MPCA asks for mercury reduction in town’s water

Brian Larsen

Since receiving notice in the summer of 2016, the city of Grand Marais has continued its talks with the Minnesota Pollution Control Agency (MPCA) over the agency's request that the city keep its effluent below 1.3 nanograms per liter of mercury in its treated water.

Grand Marais is one of 12 communities whose treated water goes into Lake Superior. All of those communities have been asked by MPCA to meet the new mercury limit, but because each one’s treatment plant differs from the rest, there isn’t a “one size fits all” solution.

Currently, said city administrator Mike Roth, the city has hired AE25, an engineering company who is doing a facilities study “to evaluate what solutions we have.”

Every five years MPCA issues new waste water permits to cities, and the permit for Grand Marais has expired.

“We are working on a renewal with MPCA,” said Roth. “But it’s on hold until we get the results of the facility study. We aren’t just looking at the treatment facility, but our collection system as well. I don’t want anyone to think this is a simple maintenance issue.”

What troubles city officials is the exorbitant cost to remove a teeny amount of mercury per year from the effluent which is discharged into Lake Superior.

The minute amounts of mercury emitted from the Grand Marais wastewater treatment plant comes from what is termed “non-point sources,” said Grand Marais Water/Sewer Plant Manager Tom Nelson, which means it isn’t produced by the city, but comes from other places.
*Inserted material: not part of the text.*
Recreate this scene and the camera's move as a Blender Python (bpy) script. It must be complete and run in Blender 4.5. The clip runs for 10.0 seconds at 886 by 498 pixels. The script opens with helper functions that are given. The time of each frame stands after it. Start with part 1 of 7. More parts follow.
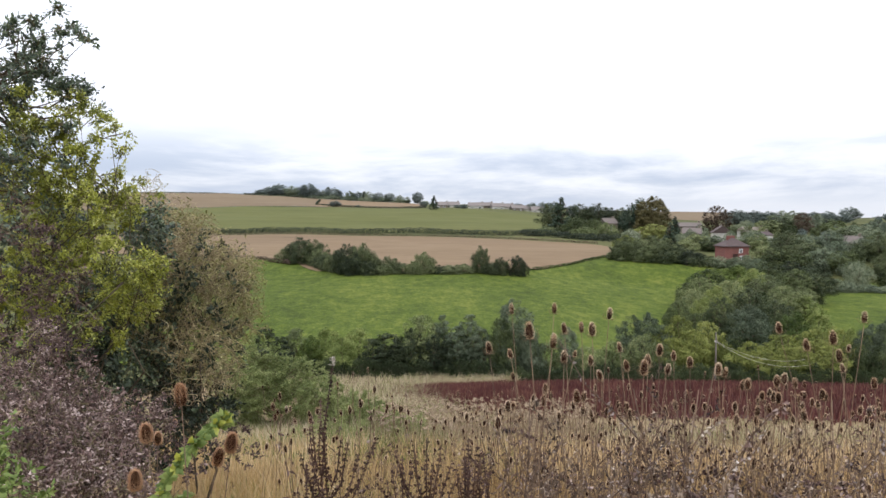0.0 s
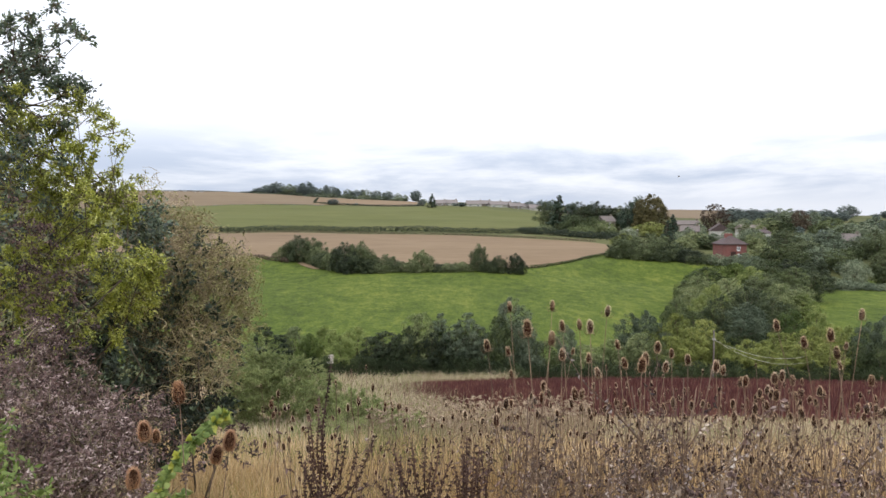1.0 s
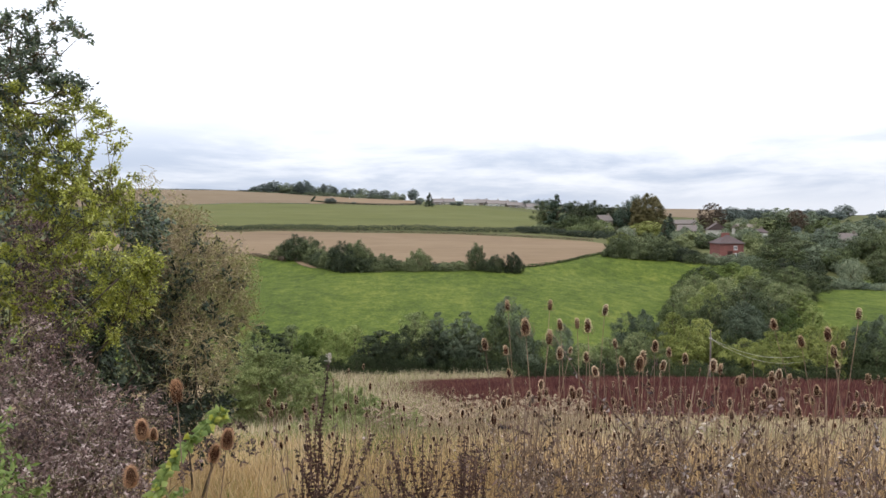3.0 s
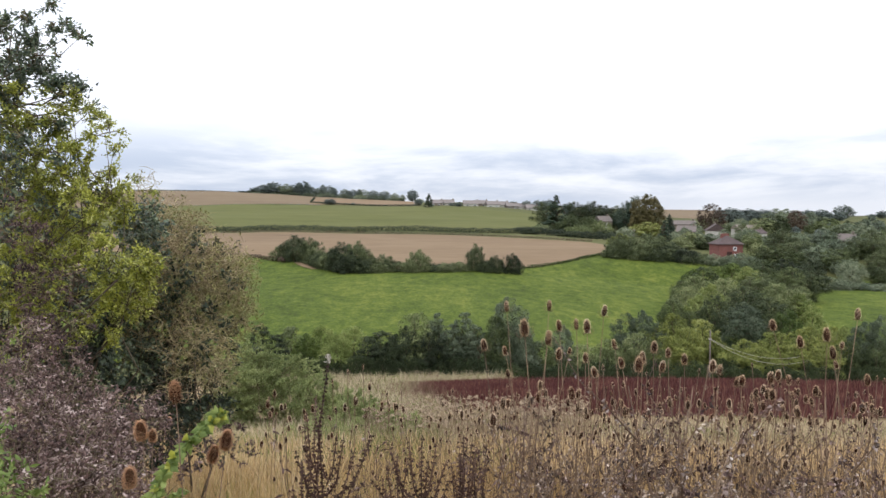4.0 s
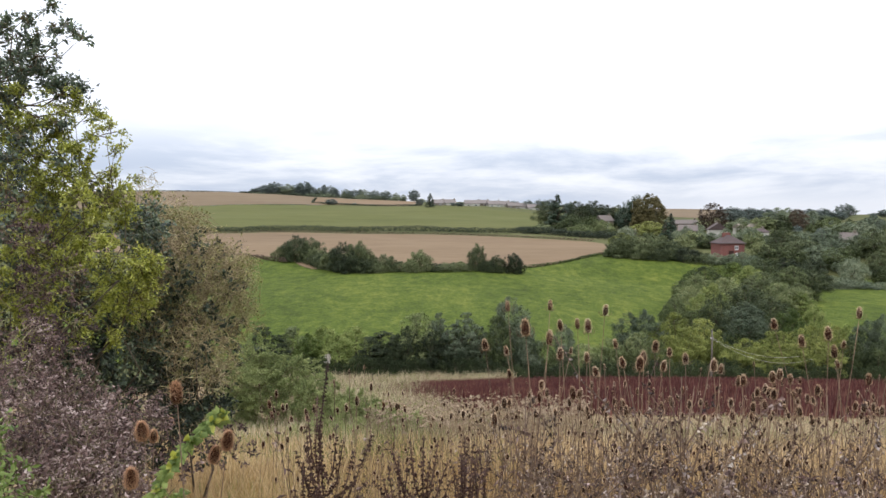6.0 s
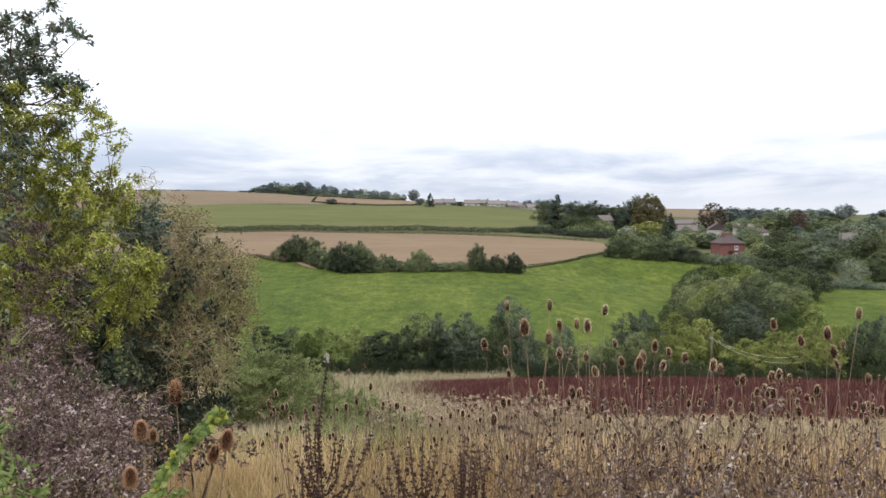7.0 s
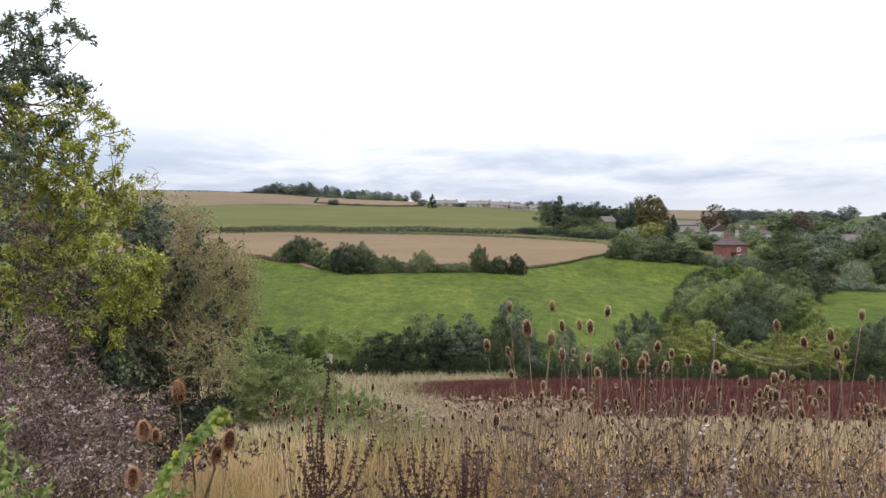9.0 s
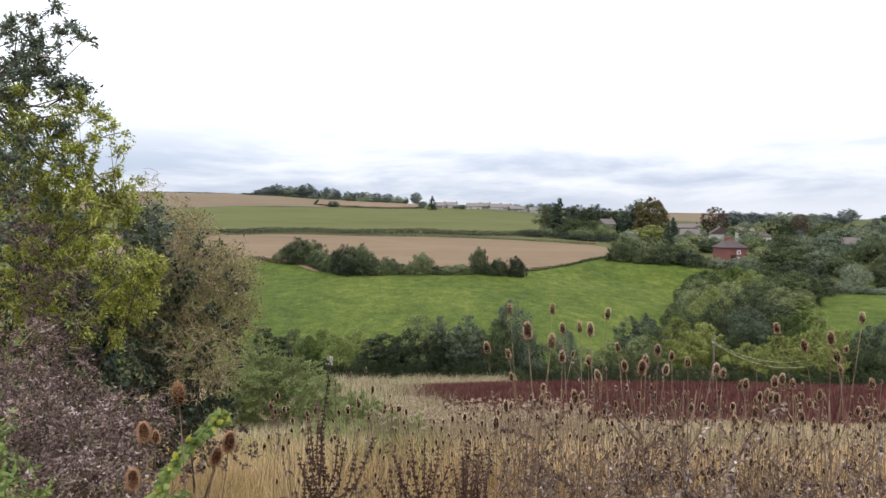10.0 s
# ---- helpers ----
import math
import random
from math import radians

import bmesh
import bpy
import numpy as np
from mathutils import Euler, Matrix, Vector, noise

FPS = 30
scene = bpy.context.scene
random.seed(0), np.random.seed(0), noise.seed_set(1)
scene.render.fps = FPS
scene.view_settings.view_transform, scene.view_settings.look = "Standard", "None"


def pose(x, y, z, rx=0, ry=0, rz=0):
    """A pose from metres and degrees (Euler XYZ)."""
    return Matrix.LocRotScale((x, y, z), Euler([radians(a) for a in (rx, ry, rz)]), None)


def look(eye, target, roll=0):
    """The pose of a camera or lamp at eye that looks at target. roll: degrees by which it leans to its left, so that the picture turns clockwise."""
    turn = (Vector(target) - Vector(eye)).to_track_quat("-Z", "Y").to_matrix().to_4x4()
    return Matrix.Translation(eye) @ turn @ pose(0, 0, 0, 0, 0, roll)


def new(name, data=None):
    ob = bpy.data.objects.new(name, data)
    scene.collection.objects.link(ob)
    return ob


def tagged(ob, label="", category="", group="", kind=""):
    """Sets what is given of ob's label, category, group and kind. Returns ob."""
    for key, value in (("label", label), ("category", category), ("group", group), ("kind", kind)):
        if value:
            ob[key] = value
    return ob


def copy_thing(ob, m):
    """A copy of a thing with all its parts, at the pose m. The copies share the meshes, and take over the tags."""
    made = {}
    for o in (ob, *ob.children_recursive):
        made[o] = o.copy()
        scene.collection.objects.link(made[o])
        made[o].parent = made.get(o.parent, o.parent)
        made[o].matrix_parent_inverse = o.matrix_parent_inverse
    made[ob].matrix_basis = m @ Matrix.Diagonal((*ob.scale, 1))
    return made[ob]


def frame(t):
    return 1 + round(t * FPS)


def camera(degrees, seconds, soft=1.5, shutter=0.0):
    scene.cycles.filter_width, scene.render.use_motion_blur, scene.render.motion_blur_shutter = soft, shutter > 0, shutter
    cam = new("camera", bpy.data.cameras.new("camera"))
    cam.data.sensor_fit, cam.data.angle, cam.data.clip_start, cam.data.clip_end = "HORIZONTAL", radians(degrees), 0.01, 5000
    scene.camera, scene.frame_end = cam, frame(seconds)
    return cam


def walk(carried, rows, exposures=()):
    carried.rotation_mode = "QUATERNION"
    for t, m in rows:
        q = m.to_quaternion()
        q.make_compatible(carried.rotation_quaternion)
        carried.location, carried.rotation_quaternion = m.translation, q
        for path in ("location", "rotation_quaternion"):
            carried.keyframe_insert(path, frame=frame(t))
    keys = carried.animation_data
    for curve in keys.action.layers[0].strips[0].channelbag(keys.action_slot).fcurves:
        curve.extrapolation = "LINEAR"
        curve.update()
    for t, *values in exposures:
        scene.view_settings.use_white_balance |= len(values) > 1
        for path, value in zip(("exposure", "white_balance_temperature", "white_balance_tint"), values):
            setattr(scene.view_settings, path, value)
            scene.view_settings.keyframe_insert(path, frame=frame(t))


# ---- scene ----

One of the biggest contributors to mercury pollution is coal fired power plants. Mercury is emitted into the air from the plants’ stacks, traveling far from where it originates, and falls into lakes, streams, and ponds. At that point bacteria changes mercury into methylmercury, a carcinogen which is passed to fish and then into the people that eat those fish.
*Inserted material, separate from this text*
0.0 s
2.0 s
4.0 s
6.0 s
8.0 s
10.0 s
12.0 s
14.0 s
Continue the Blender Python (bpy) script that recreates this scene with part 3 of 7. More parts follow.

A 2011 study by the Minnesota Department of Health (MDH) showed that 10 percent of newborns tested in the North Shore – Arrowhead region had mercury above levels of concern in their blood. Too much mercury can cause lasting problems with understanding and learning.

That MDH study led to the FISH (fish are important to superior health) project, a collaboration among Sawtooth Mountain Clinic, Grand Portage Health Service, North Shore Health, Grand Portage Band of Lake Superior Chippewa Trust Lands, and MDH to reduce mercury exposure in women in the area and pilot an in-clinic screening for high mercury exposure. Nearly 500 women from Cook County, Grand Portage, and the surrounding area participated in the FISH Project.

Down the shore the City of Two Harbors has invested $4 million into screens that collect mercury. Other communities are looking to the state to provide loans to help meet the cost of upgrading their treatment plants to catch the mercury.

“I don’t want to count on the state to give us a loan for this project,” said Roth. “I’m not sure the state even has a program to give loans for this. Once the AE completes the study we can review the results with the MPCA and go from there. Until then, we don’t know what we will be required to do.”